Stated exercise: Repeat verbatim, and only, the lines of the data below, beginning at the line that contains "3 of 6. More parts follow." and stopping after the line that contains "pale driveway off".

The data:
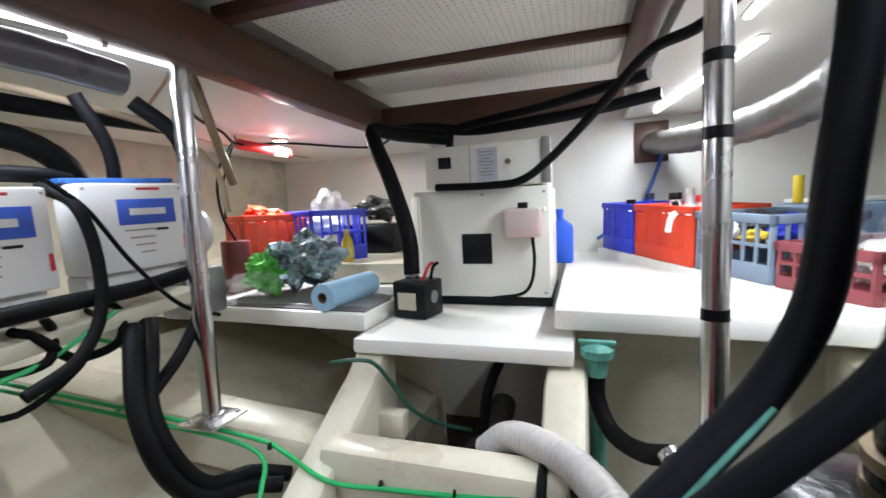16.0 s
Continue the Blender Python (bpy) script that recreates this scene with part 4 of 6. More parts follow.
for nm, pts, r, m, lab in (
        ("hose", [(0.86, 1.60, 1.60), (0.884, 1.59, 1.40), (0.845, 1.60, 1.15), (0.84, 1.58, 0.99)], 0.010, BRAID, "tan braided hose on the wall"),
        ("hose", [(0.945, 1.585, 1.45), (0.934, 1.57, 1.28), (0.945, 1.57, 1.07), (0.95, 1.56, 0.99)], 0.010, PVC, "white plastic hose below the filter"),
        ("hose", [(0.655, 1.50, 1.29), (0.655, 1.51, 1.24), (0.69, 1.52, 1.15), (0.737, 1.53, 1.05), (0.74, 1.53, 0.99)], 0.011, BRAID, "tan braided hose from the pipe"),
        ("hose", [(0.30, 1.59, 1.54), (0.275, 1.59, 1.40), (0.233, 1.585, 1.27), (0.185, 1.58, 1.19), (0.20, 1.57, 1.10), (0.25, 1.565, 1.075)], 0.011, BRAID, "tan braided hose to the pump"),
        ("hose", [(1.24, 1.58, 1.49), (1.243, 1.57, 1.43), (1.216, 1.565, 1.24), (1.187, 1.56, 1.09), (1.18, 1.55, 0.99)], 0.0075, BLUEH, "bright blue water hose on the wall"),
        ("hose", [(1.30, 1.58, 1.47), (1.29, 1.575, 1.36), (1.24, 1.57, 1.22), (1.22, 1.56, 1.0)], 0.007, BRAID, "tan hose beside the filter"),
        ("hose", [(1.49, 1.57, 1.42), (1.50, 1.56, 1.30), (1.495, 1.52, 1.14), (1.48, 1.42, 1.10)], 0.009, BLUEH, "blue hose down to the pump"),
        ("cable", [(1.60, 1.59, 1.53), (1.60, 1.565, 1.40), (1.55, 1.55, 1.24), (1.45, 1.545, 1.18), (1.25, 1.54, 1.12), (1.06, 1.53, 1.06), (0.95, 1.50, 1.0)], 0.008, REDW, "red battery cable along the wall"),
        ("cable", [(1.585, 1.59, 1.53), (1.575, 1.57, 1.40), (1.53, 1.555, 1.26), (1.46, 1.55, 1.20)], 0.007, REDW, "red battery cable beside the switch"),
        ("cable", [(2.0, 1.42, 1.17), (1.75, 1.42, 1.15), (1.58, 1.50, 1.16), (1.40, 1.53, 1.145), (1.2, 1.53, 1.09), (0.98, 1.50, 1.02)], 0.013, BLACK, "black cable bundle along the wall"),
        ("cable", [(1.15, 1.30, 0.995), (1.22, 1.32, 1.05), (1.284, 1.33, 1.095), (1.424, 1.33, 1.125), (1.654, 1.33, 1.114), (1.82, 1.33, 1.152), (1.91, 1.33, 1.25), (1.966, 1.33, 1.39), (2.054, 1.33, 1.466), (2.23, 1.33, 1.506)], 0.006, ORANGE, "orange cord over the bench to the chargers"),
        ("cable", [(1.92, 1.56, 1.54), (1.98, 1.50, 1.50), (2.05, 1.42, 1.44), (2.06, 1.38, 1.36), (2.05, 1.35, 1.22), (2.06, 1.32, 1.15), (2.15, 1.30, 1.15)], 0.006, GREENW, "green earth wire behind the charger"),
        ("hose", [(1.98, 1.40, 1.44), (2.08, 1.36, 1.475), (2.2, 1.33, 1.505), (2.35, 1.30, 1.51), (2.42, 1.30, 1.50)], 0.018, BLACK, "black hose behind the chargers"),
        ("hose", [(2.33, 1.25, 1.48), (2.345, 1.17, 1.44), (2.355, 1.14, 1.34), (2.345, 1.13, 1.22), (2.29, 1.12, 1.14), (2.20, 1.12, 1.10)], 0.012, BLACK, "black hose looping from the charger"),
        ("cable", [(2.31, 1.19, 1.49), (2.36, 1.16, 1.43), (2.42, 1.13, 1.31), (2.50, 1.10, 1.20), (2.60, 1.09, 1.15)], 0.005, BLACK, "thin black cable across the chargers"),
        ("hose", [(2.05, 1.22, 1.23), (2.16, 1.19, 1.235), (2.30, 1.16, 1.245), (2.45, 1.15, 1.25), (2.60, 1.15, 1.27)], 0.018, BLACK, "black wiring loom below the chargers"),
        ("hose", [(2.62, 1.18, 1.30), (2.58, 1.12, 1.20), (2.48, 1.08, 1.10), (2.36, 1.05, 1.03)], 0.014, BLACK, "black cable below the chargers"),
        ("hose", [(2.40, 1.12, 1.17), (2.36, 1.075, 1.12), (2.32, 1.02, 1.02), (2.33, 0.98, 0.90), (2.40, 0.97, 0.80), (2.50, 0.955, 0.765), (2.56, 0.90, 0.74)], 0.019, BLACK, "black hose dropping to the stringer"),
        ("hose", [(2.44, 1.13, 1.17), (2.40, 1.08, 1.12), (2.35, 1.03, 1.02), (2.36, 0.99, 0.91), (2.43, 0.985, 0.81), (2.53, 0.96, 0.78), (2.60, 0.91, 0.74)], 0.019, BLACK, "black hose dropping to the stringer"),
        ("cable", [(2.55, 1.25, 1.70), (2.62, 1.2, 1.62), (2.64, 1.2, 1.5), (2.62, 1.25, 1.3)], 0.02, BLACK, "thick black cable hanging by the post"),
        ("cable", [(2.45, 1.3, 1.70), (2.5, 1.28, 1.58), (2.52, 1.3, 1.45)], 0.016, BLACK, "thick black cable behind the charger"),
        ("cable", [(2.3, 1.40, 1.72), (2.65, 1.30, 1.66), (2.78, 1.25, 1.56), (2.82, 1.25, 1.42)], 0.010, BRAID, "tan cable curving down"),
        ("cable", [(2.64, 1.15, 1.78), (2.70, 1.15, 1.62), (2.76, 1.16, 1.5)], 0.012, BRONZE, "brown pipe beside the post"),
        ("cable", [(0.92, 1.25, 1.652), (1.10, 1.25, 1.682), (1.335, 1.25, 1.689), (1.58, 1.24, 1.677), (1.82, 1.22, 1.72), (2.2, 1.12, 1.70)], 0.005, mat("pale_salmon_cord", (0.60, 0.36, 0.24), 0.5), "salmon cord sagging below the light"),
        ("cable", [(0.1, 1.40, 1.735), (0.7, 1.33, 1.735), (1.2, 1.245, 1.725), (1.7, 1.165, 1.73), (1.9, 1.13, 1.72), (2.3, 1.06, 1.735)], 0.006, WHITEP, "white cable along the light strip"),
        ("cable", [(0.0, 1.50, 1.685), (0.3, 1.50, 1.685), (0.65, 1.50, 1.69), (0.85, 1.53, 1.66), (0.95, 1.56, 1.62)], 0.009, mat("blue_pex", (0.02, 0.05, 0.45), 0.4), "blue water pipe under the deck"),
        ("cable", [(0.45, 1.49, 1.69), (0.65, 1.50, 1.685), (0.80, 1.52, 1.67), (0.92, 1.56, 1.64)], 0.009, REDW, "red water pipe under the deck"),
        ("cable", [(-0.05, 1.40, 1.62), (0.15, 1.40, 1.625), (0.26, 1.41, 1.665), (0.36, 1.42, 1.70)], 0.012, mat("dull_yellow_hose", (0.50, 0.34, 0.06), 0.5), "yellow hose under the deck"),
        ("cable", [(0.88, 1.56, 1.66), (1.0, 1.58, 1.58), (1.3, 1.60, 1.585), (1.5, 1.60, 1.62)], 0.004, WHITEP, "thin pale cable on the wall")):
    solo(nm, tube(pts, r, seg=12), m, lab, nm)
rng = random.Random(4)
for k in range(4):
    x0 = 1.97 + 0.09 * k + 0.04 * rng.random()
    sag, span = 0.03 + 0.11 * rng.random(), 0.10 + 0.26 * rng.random()
    pts = [(x0, 1.28, 1.19), (x0 + 0.02 * span, 1.21, 1.18), (x0 + 0.35 * span, 1.19 + 0.03 * rng.random(), 1.17 - sag), (x0 + 0.8 * span, 1.20, 1.165 - sag * rng.random()), (x0 + span, 1.23, 1.18), (x0 + span + 0.02, 1.29, 1.20)]
    solo("cable", tube(pts, 0.005 + 0.006 * rng.random(), seg=10), BLACK, "black cable looped below the chargers", "cable")
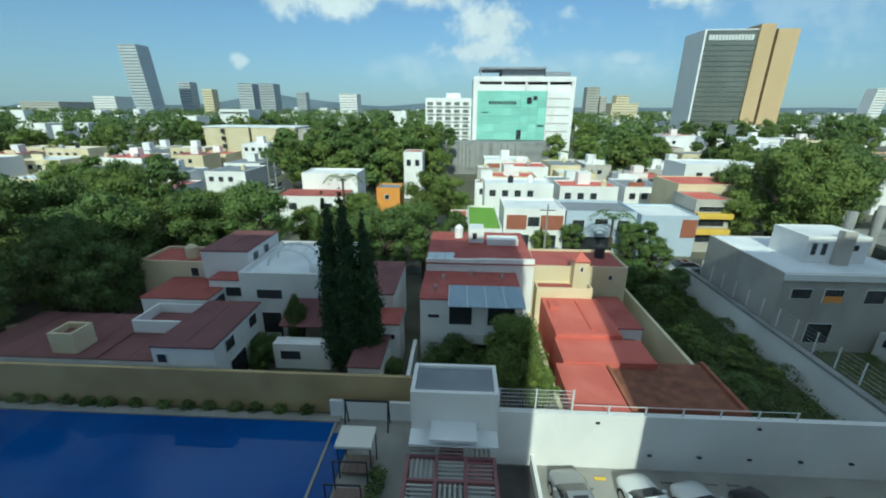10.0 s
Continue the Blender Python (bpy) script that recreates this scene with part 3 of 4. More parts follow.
# right: vacant plot wall, grey house, hut
rw = thing("plot_wall", (26.5, 30, GZ), "stained white wall with a fence on top", "wall")
part("wall", boxes((26.4, 26.65, 17.4, 41, GZ, -14.6)), "white", rw)
part("coping", bevelled(0.04, (26.34, 26.85, 17.4, 41, -14.6, -14.38)), "rawconcrete", rw, "dark weathered coping")
for i in range(13):
    b = bmesh.new()
    tube(b, (26.8, 18 + i * 1.75, -14.3), (26.8, 18 + i * 1.75, -12.7), 0.05, 6)
    part("post", b, "metal_white", rw)
b = bmesh.new()
for k in range(6):
    tube(b, (26.8, 18, -14.15 + k * 0.28), (26.8, 39, -14.15 + k * 0.28), 0.008, 4)
part("wire", b, "metal_white", rw)
house("grey two-storey house with white sealed roof", 25.6 + 1.6, 37.5, 29.5, 39.5, -10.2, "greywall", "whiteroof",
      [("f", 30.5, -12.6, 1.5, 1.2), ("f", 28.0, -12.3, 1.6, 0.9), ("f", 33.6, -12.6, 1.6, 1.2), ("f", 30, -16.2, 2.0, 1.8)], 0.12)
solid("shutter", boxes((30.55, 31.95, 29.40, 29.45, -12.55, -12.0)), "orange", "orange blind half down over a window", "blind")
solid("fascia", boxes((27.15, 37.6, 29.3, 29.49, -10.7, -10.19)), "white", "white fascia along a roof edge", "fascia")
house("white roof room with dark windows", 30.4, 35.4, 32.2, 36, -8.0, "white", "whiteroof", [("f", 30.8, -9.6, 0.5, 1.1), ("f", 31.6, -9.6, 0.5, 1.1), ("f", 34.0, -9.2, 0.6, 0.6)], 0.1, base=-10.3)
house("grey chimney block on the roof room", 32.6, 33.6, 31.6, 32.2, -7.4, "greywall", "whiteroof", [], 0.05, base=-10.3)
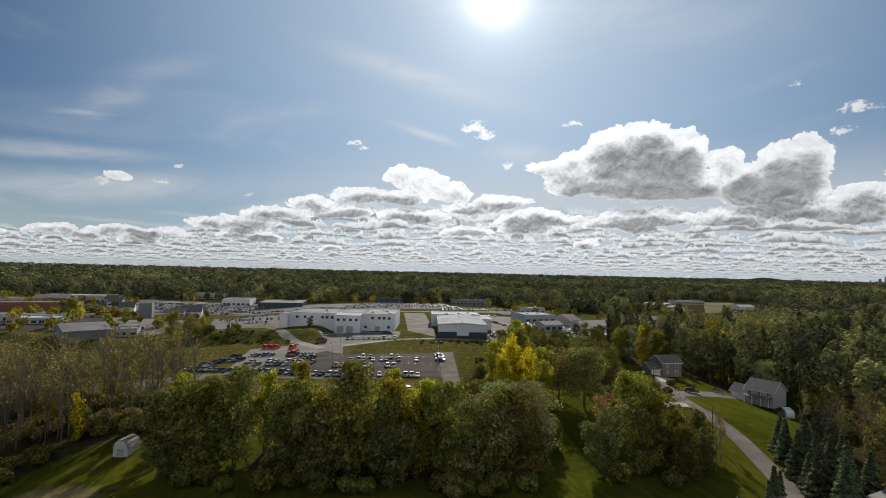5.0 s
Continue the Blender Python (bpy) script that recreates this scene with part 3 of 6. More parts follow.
slab("driveway", [(92, 243), (97.5, 243), (104, 256), (95, 255)], M_DRIVE_PALE, "pale driveway in front of a brown-roofed house")
slab("driveway", [(88, 219), (90, 227), (117.5, 244), (118.5, 236.5)], M_DRIVE, "grey driveway leading to a white colonial")
slab("driveway", [(72, 203), (72, 208), (84, 211), (84, 206)], M_DRIVE_PALE, "short pale driveway off the lane")

# the lower car park and the ways round it
slab("car_park", [(-33, 224), (6.2, 224), (6, 268), (-35, 266)], M_ASPHALT, "dark asphalt car park with faded stall lines", "car park", 0.09)
slab("car_park", [(-71, 234), (-33.1, 224), (-35.1, 266), (-42, 276)], M_ASPHALT, "dark asphalt car park packed with vehicles", "car park", 0.088)
slab("car_park", [(-72, 234.5), (-42.2, 275), (-58, 298), (-80, 292)], M_ASPHALT_OLD, "worn asphalt yard where red vans stand", "car park", 0.085)
slab("gravel_apron", [(6.3, 214), (12, 213), (13, 272), (6.3, 272)], M_GRAVEL, "pale gravel apron beside the car park", "gravel", 0.05)
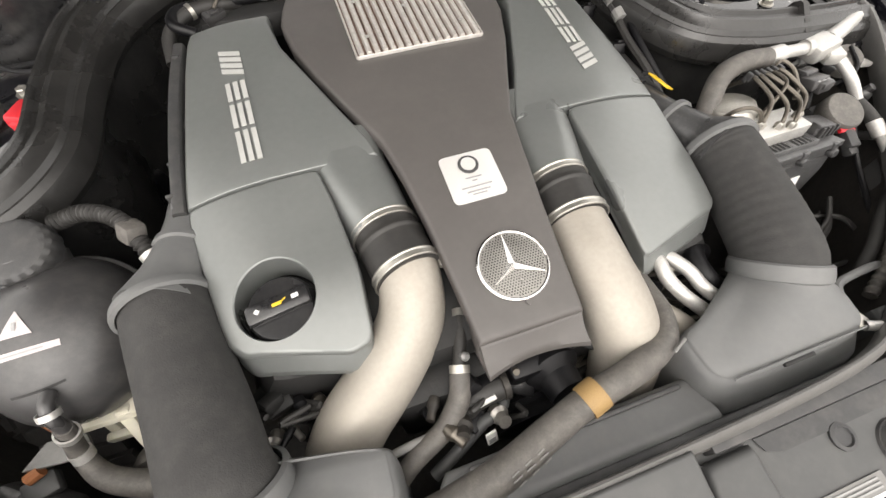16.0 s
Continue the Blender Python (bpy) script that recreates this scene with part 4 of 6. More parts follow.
for a, b in (((gx0 - 0.001, gy0), (gx0 - 0.001, gy1)), ((gx1 + 0.001, gy0), (gx1 + 0.001, gy1)), ((gx0, gy0 - 0.001), (gx1, gy0 - 0.001)), ((gx0, gy1), (gx1, gy1))):
    part("frame_bar", sweep([on(zc, *a, 0.002), on(zc, (a[0] + b[0]) / 2, (a[1] + b[1]) / 2, 0.002), on(zc, *b, 0.002)], rounded(0.0022, 0.005, 0.0006, 2), 3), FIN, gr)
part("rear_edge", sweep([on(zc, gx0, gy1 + 0.002, 0.002), on(zc, gx1, gy1 + 0.002, 0.002)], rounded(0.004, 0.006, 0.001, 2), 3), COVER, gr)


def surface_patch(f, outline, h=0.0012, m=None):
    """A thin plate lying on a curved surface."""
    bm = slab(outline, 0, 0.0008, 0)
    bmesh.ops.triangulate(bm, faces=[q for q in bm.faces if len(q.verts) > 4])
    for v in bm.verts:
        v.co.z += f(v.co.x, v.co.y) + h
    return bm


# signed plate
pl = part("badge_plate", surface_patch(zc, [(0.0085 + a, 0.732 + b) for a, b in rounded(0.060, 0.060, 0.006, 4)]), PLATE, cover, "brushed metal badge plate with a ring and fine lines")
part("ring", surface_patch(zc, [(0.0085 + a, 0.746 + b) for a, b in circle(0.0115, 28)], 0.0022), INK, pl)
part("ring_middle", surface_patch(zc, [(0.0085 + a, 0.746 + b) for a, b in circle(0.0082, 28)], 0.0032), PLATE, pl)
for y, w in ((0.7285, 0.018), (0.7245, 0.006), (0.7175, 0.034), (0.7120, 0.026), (0.7085, 0.016)):
    part("text_bar", surface_patch(zc, [(0.0085 - w / 2, y), (0.0085 + w / 2, y), (0.0085 + w / 2, y + 0.0012), (0.0085 - w / 2, y + 0.0012)], 0.0022), GREYINK, pl)
# round badge: a rim, a mesh disc and three plain rays
nrm = (0, -0.19, 1)
bp = (0.011, 0.6265, zc(0.011, 0.6265) + 0.0005)
bd = part("round_badge", lathe([(0.0368, 0), (0.0368, 0.0035), (0.0352, 0.0045), (0.0343, 0.004), (0.0340, 0.003)], 48, aim(bp, nrm)), CHROME, cover, "round chrome badge with three rays over fine mesh")
part("badge_mesh", lathe([(0.034, 0.0025), (0.012, 0.0032), (0, 0.0034)], 48, aim(bp, nrm)), MESHM, bd)
dots = bmesh.new()
for i in range(-11, 12):
    for j in range(-13, 14):
        x, y = i * 0.0030 + (j % 2) * 0.0015, j * 0.0026
        if math.hypot(x, y) < 0.032:
            c = [dots.verts.new((x + 0.0009 * math.cos(k * math.pi / 3), y + 0.0009 * math.sin(k * math.pi / 3), 0.0036)) for k in range(6)]
            dots.faces.new(c)
tagged(part("perforation", moved(dots, aim(bp, nrm)), DARKMETAL, bd, smooth=False), kind="stuff")
for a in (90, 210, 330):
    a = radians(a)
    ray = bmesh.new()
    c, s_ = math.cos(a), math.sin(a)
    base = [ray.verts.new(p) for p in ((-s_ * 0.0045, c * 0.0045, 0.0036), (c * 0.034, s_ * 0.034, 0.0044), (s_ * 0.0045, -c * 0.0045, 0.0036))]
    tops = ray.verts.new((0, 0, 0.0080))
    ray.faces.new((base[0], tops, base[1]))
    ray.faces.new((base[1], tops, base[2]))
    bmesh.ops.recalc_face_normals(ray, faces=ray.faces)
    part("ray", moved(ray, aim(bp, nrm)), CHROME, bd, smooth=False)
part("peg", lathe([(0.003, 0), (0.003, 0.0015), (0, 0.002)], 14, aim(on(zc, 0.012, 0.588, 0.001), nrm)), COVER, cover)


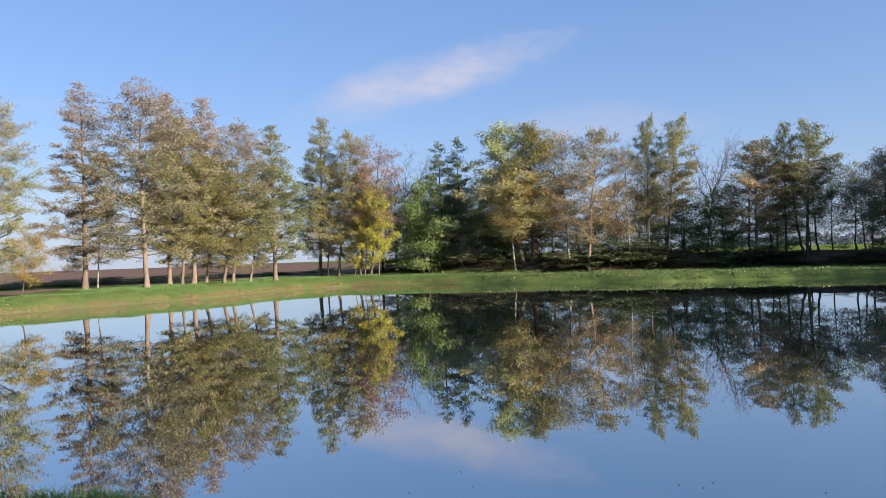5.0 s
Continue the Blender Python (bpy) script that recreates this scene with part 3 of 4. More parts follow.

Reply to the exercise:
Continue the Blender Python (bpy) script that recreates this scene with part 3 of 6. More parts follow.
slab("driveway", [(92, 243), (97.5, 243), (104, 256), (95, 255)], M_DRIVE_PALE, "pale driveway in front of a brown-roofed house")
slab("driveway", [(88, 219), (90, 227), (117.5, 244), (118.5, 236.5)], M_DRIVE, "grey driveway leading to a white colonial")
slab("driveway", [(72, 203), (72, 208), (84, 211), (84, 206)], M_DRIVE_PALE, "short pale driveway off the lane")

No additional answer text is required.